Data extract:
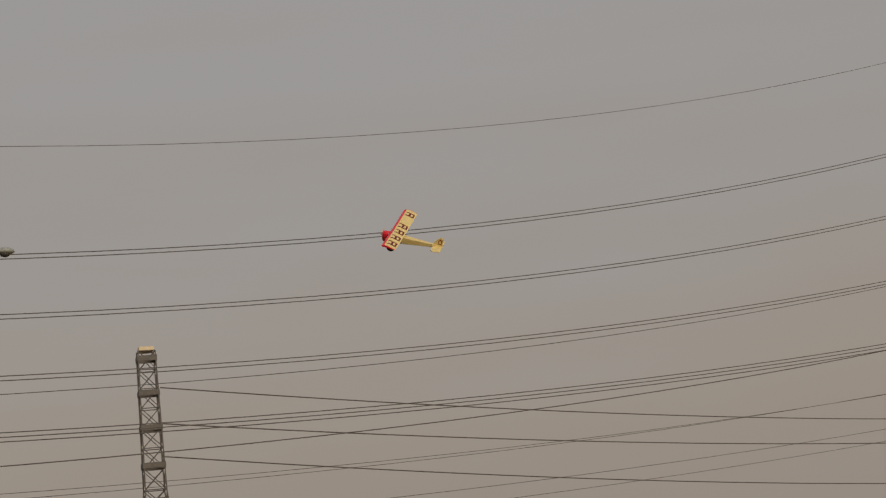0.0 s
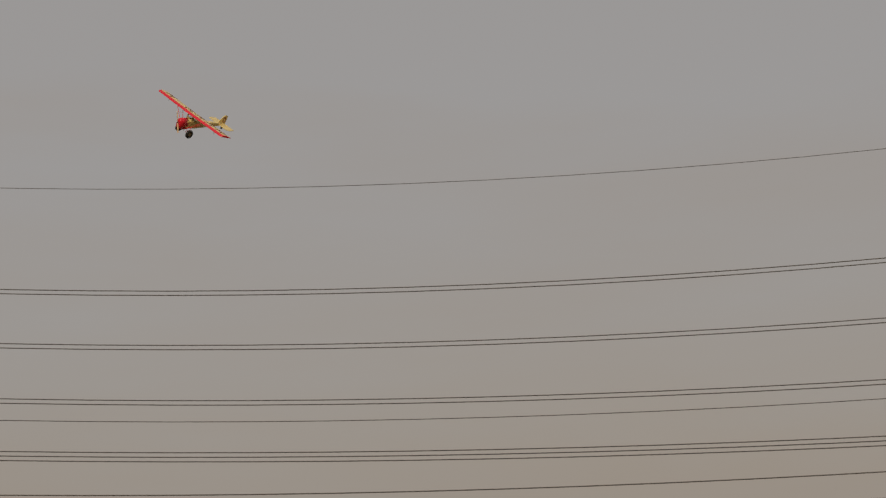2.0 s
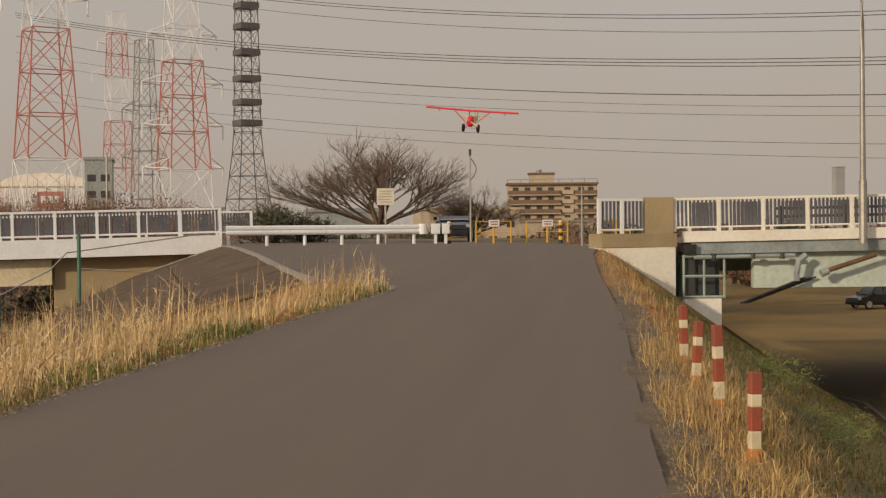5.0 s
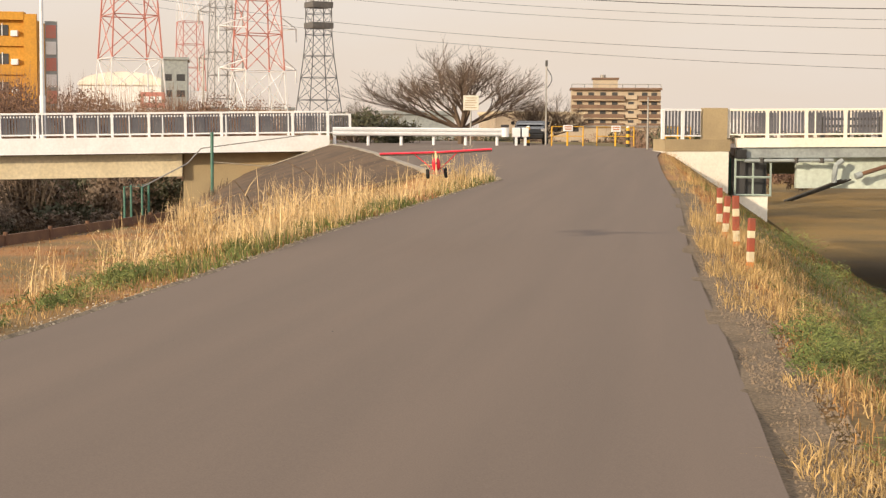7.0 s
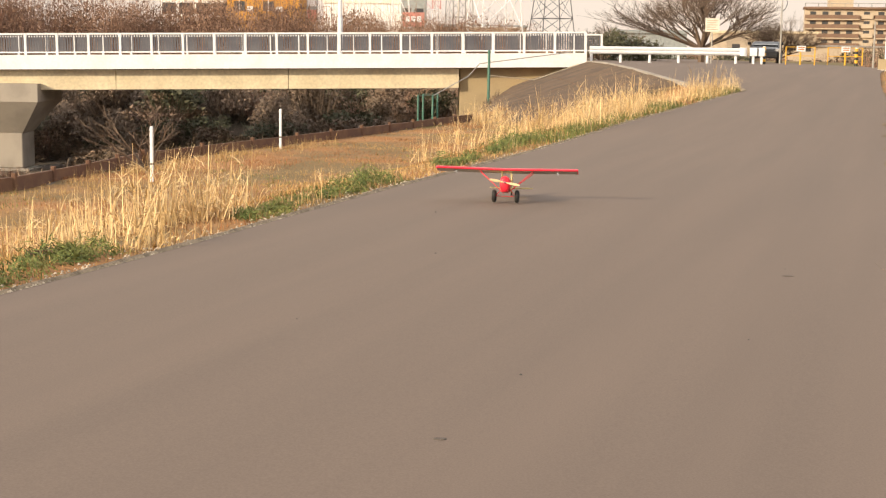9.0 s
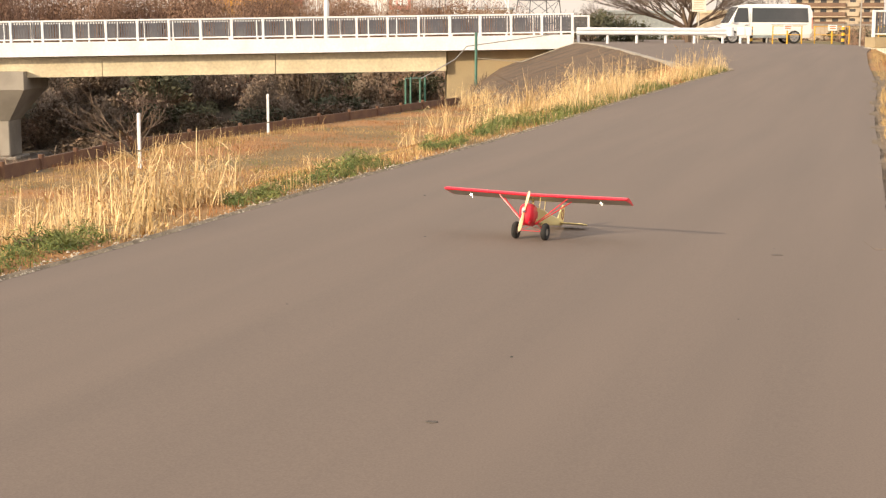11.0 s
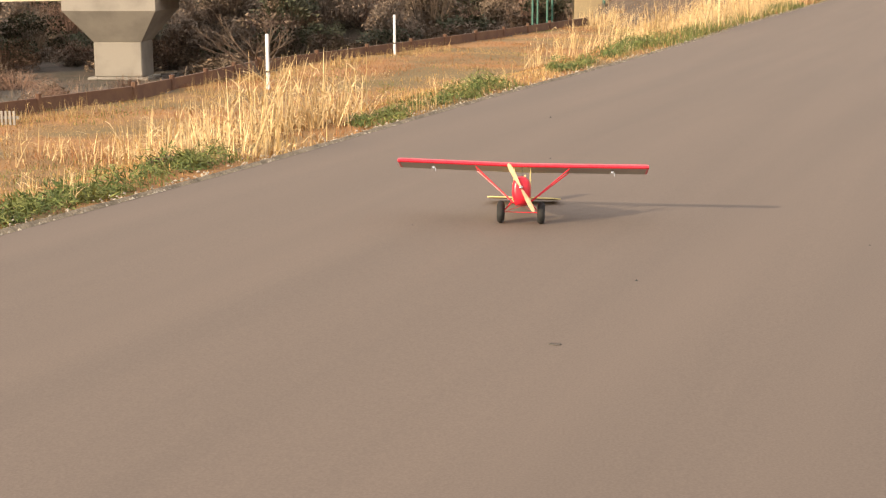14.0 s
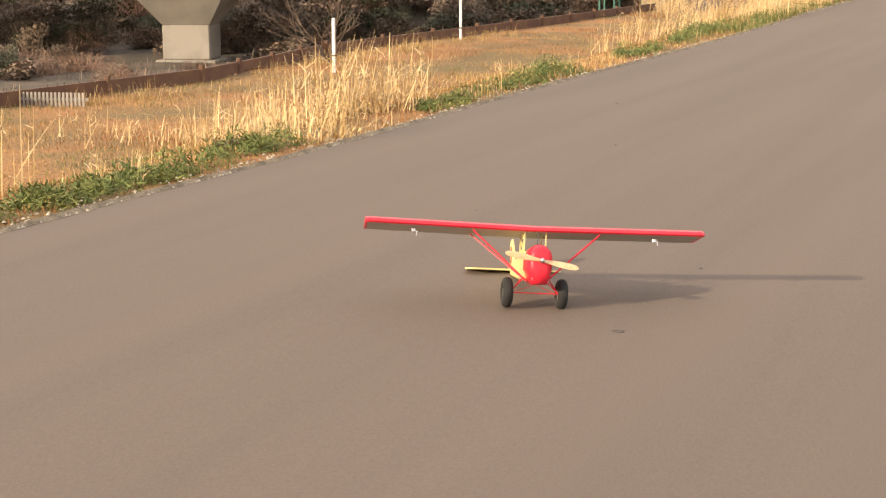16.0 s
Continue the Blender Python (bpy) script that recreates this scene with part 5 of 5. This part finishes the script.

Task:
Please write out all of the material above without changing a word, and omit any pictures.

Answer to the task:
0.0 s
2.0 s
5.0 s
7.0 s
9.0 s
11.0 s
14.0 s
16.0 s
Continue the Blender Python (bpy) script that recreates this scene with part 5 of 5. This part finishes the script.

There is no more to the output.